The temple follows the traditions of the Vadakalai sect of Vaishnavite tradition and follows the Vaikanasa Agama. The temple priests perform the puja (rituals) during festivals and on a daily basis. As at other Vishnu temples of Tamil Nadu, the priests belong to the Vaishnavaite community, of the Brahmin varna. The temple rituals are performed six times a day: Ushathkalam at 7 a.m., Kalasanthi at 8:00 a.m., Uchikalam at 12:00 p.m., Sayarakshai at 6:00 p.m., Irandamkalam at 7:00 p.m. and Ardha Jamam at 10:00 p.m. Each ritual has three steps: alangaram (decoration), neivethanam (food offering) and deepa aradanai (waving of lamps) for both Deepaprakasar and Maragathavalli. During the last step of worship, nagaswaram (pipe instrument) and tavil (percussion instrument) are played, religious instructions in the Vedas (sacred text) are recited by priests, and worshippers prostrate themselves in front of the temple mast. There are weekly, monthly and fortnightly rituals performed in the temple.
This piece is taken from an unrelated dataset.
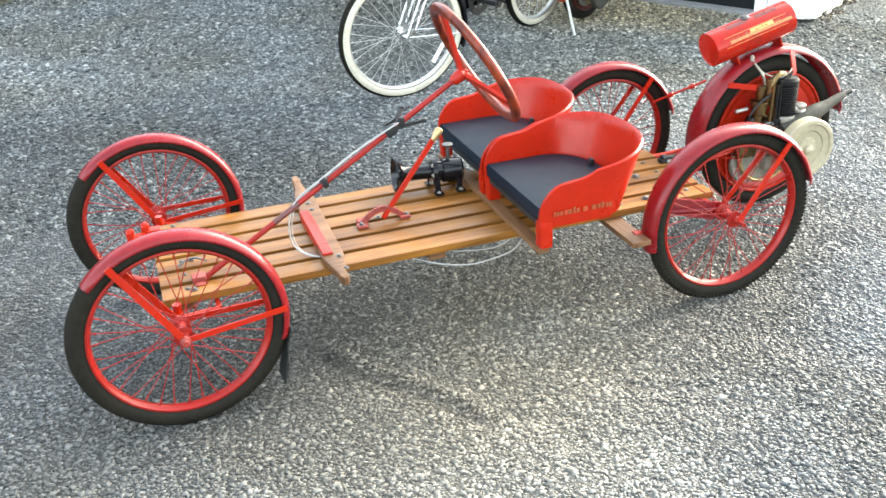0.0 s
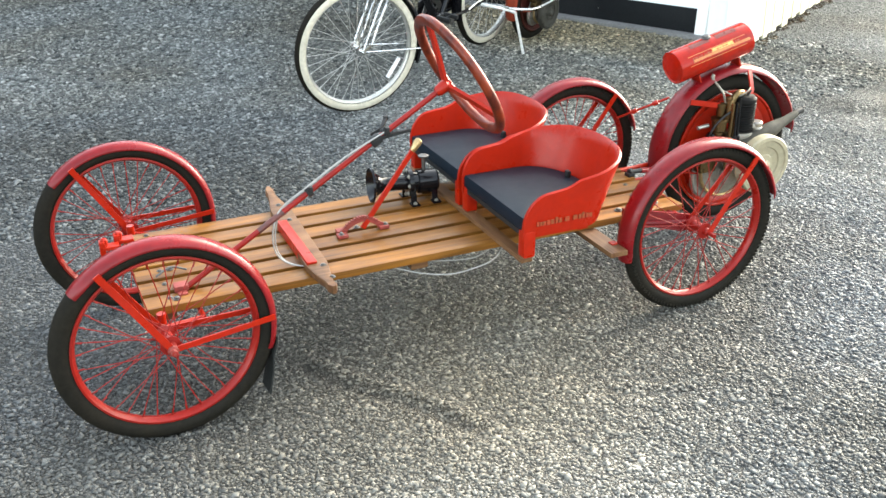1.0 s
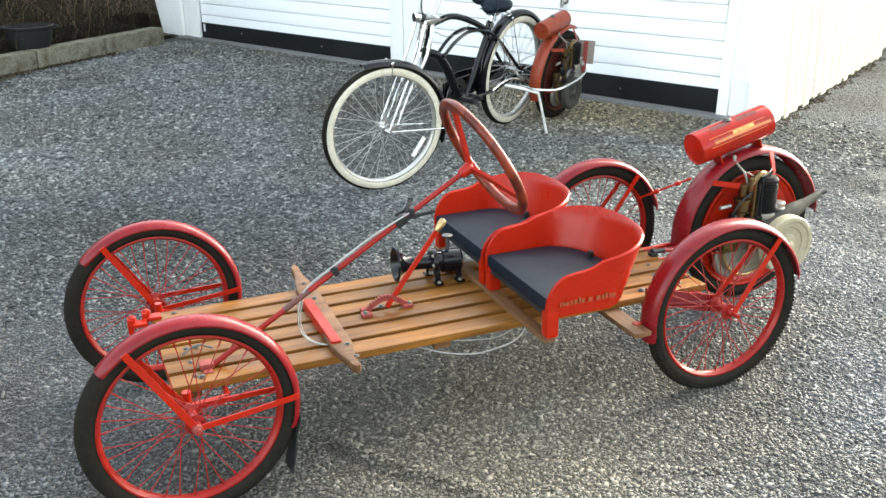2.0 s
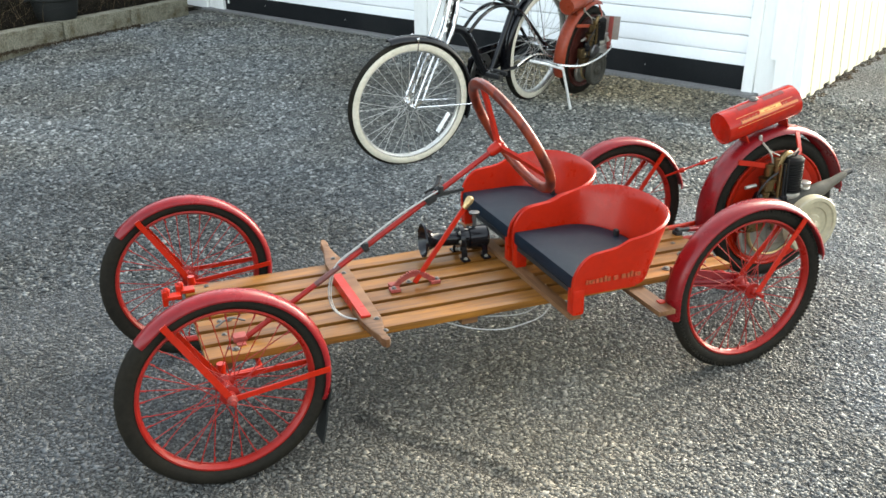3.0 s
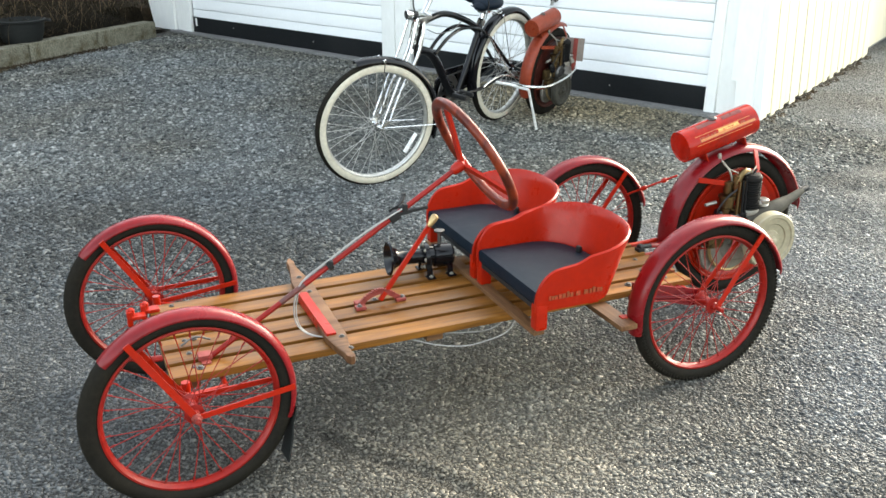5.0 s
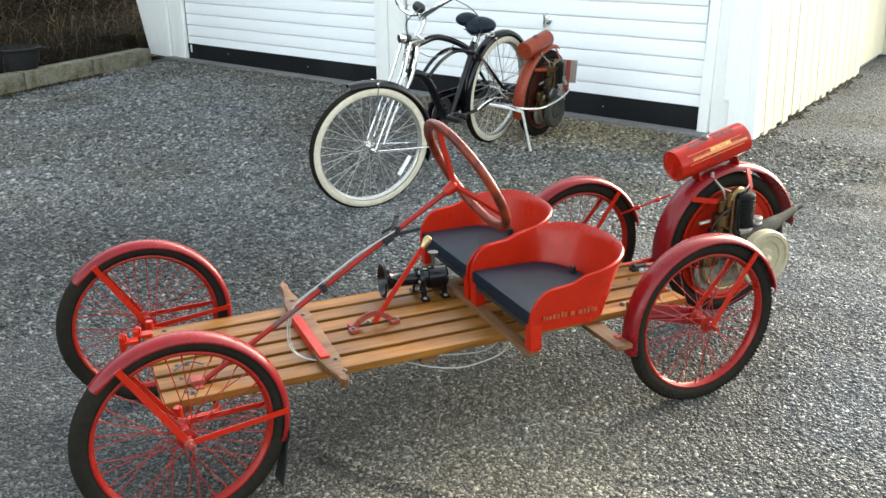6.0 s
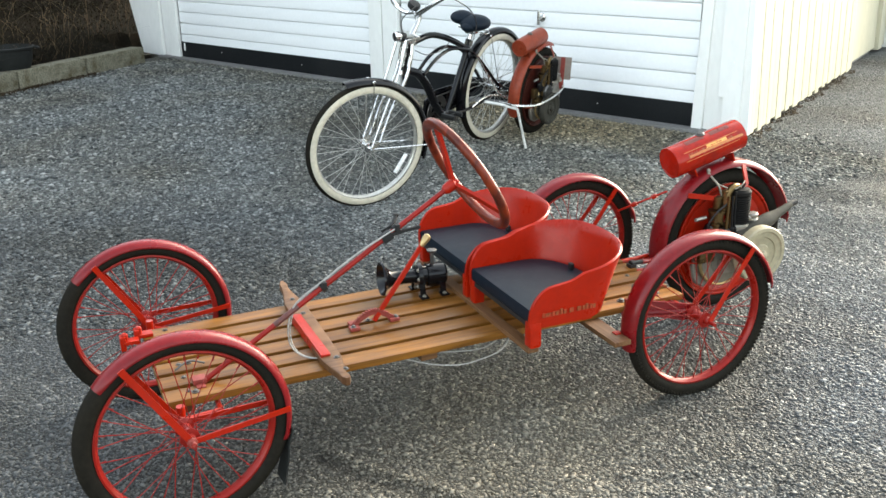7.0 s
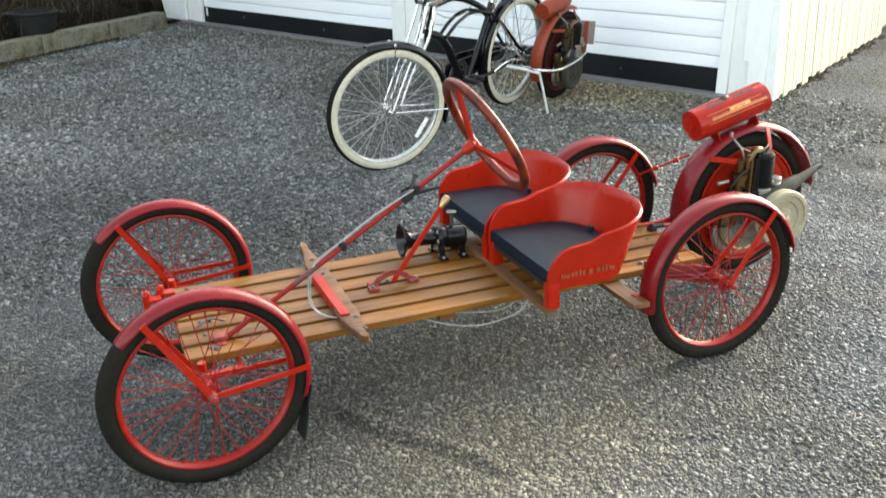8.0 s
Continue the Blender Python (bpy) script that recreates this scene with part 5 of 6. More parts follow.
def horn(parent):
    """The black hand horn on the deck."""
    bm = BM()
    m = Matrix.Translation((0.702, 0.156, 0.343)) @ Matrix.Rotation(radians(-96), 4, "Z") @ Matrix.Rotation(radians(-2.5), 4, "X")
    lathe(bm, [(0.053, -0.006), (0.055, 0.0), (0.049, 0.003), (0.035, 0.014), (0.026, 0.030), (0.0225, 0.05), (0.0225, 0.10), (0.0225, 0.115), (0.018, 0.116), (0.018, 0.05), (0.03, 0.016)], 32, m, closed=True)
    bell = part("horn", bm, BLACK, parent, "black enamelled hand-operated horn")
    bm = BM()
    lathe(bm, [(0.02, 0.108), (0.043, 0.110), (0.043, 0.124), (0.034, 0.127), (0.032, 0.142), (0.037, 0.144), (0.037, 0.20), (0.031, 0.207), (0.01, 0.209)], 28, m)
    part("body", bm, BLACK, bell)
    bm = BM()
    lathe(bm, [(0.006, 0), (0.006, 0.046), (0.016, 0.048), (0.017, 0.053), (0.008, 0.056)], 18, Matrix.Translation((0.868, 0.143, 0.365)) @ Matrix.Rotation(radians(90), 4, "X"))
    part("plunger", bm, DARK_STEEL, bell, "round push button on a stem")
    screw = mesh_of(bolts(BM(), [(0, 0, 0)], 0.0048, 0.006), DULL_ALLOY)
    for x in (0.818, 0.888):
        for s in (-1, 1):
            bm = BM()
            strap(bm, [(x, 0.14 + s * 0.028, 0.335), (x, 0.14 + s * 0.036, 0.30), (x, 0.14 + s * 0.038, 0.281)], 0.018, 0.006, V(0, 1, 0))
            box(bm, (0.026, 0.030, 0.006), (x, 0.14 + s * 0.044, 0.2815), 0.002)
            part("bracket", bm, BLACK, bell)
            part("screw", screw, DULL_ALLOY, bell, at=Matrix.Translation((x, 0.14 + s * 0.048, 0.2845)))
    for k in range(8):
        a = 2 * math.pi * k / 8
        p = m @ V(0.038 * math.cos(a), 0.110, 0.038 * math.sin(a))
        part("screw", screw, DULL_ALLOY, bell, at=Matrix.Translation(p) @ Matrix.Rotation(radians(-96), 4, "Z") @ Matrix.Rotation(radians(90), 4, "X"))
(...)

The Brahmostavam festival during the Tamil month of Puratasi (September - October) is the major festival celebrated in Vedanta Desika shrine. During the festival, the festival image of Desikar is carried to the Varadaraja Perumal Temple. Special worship practises and rituals are followed during the occasion. During the Brahmostavam in Varadaraja Perumal Temple during the Tamil month of Vaikasi (May - June), the festival image of Varadaraja Perumal is brought to the shrine of Vedanta Desika on three different days.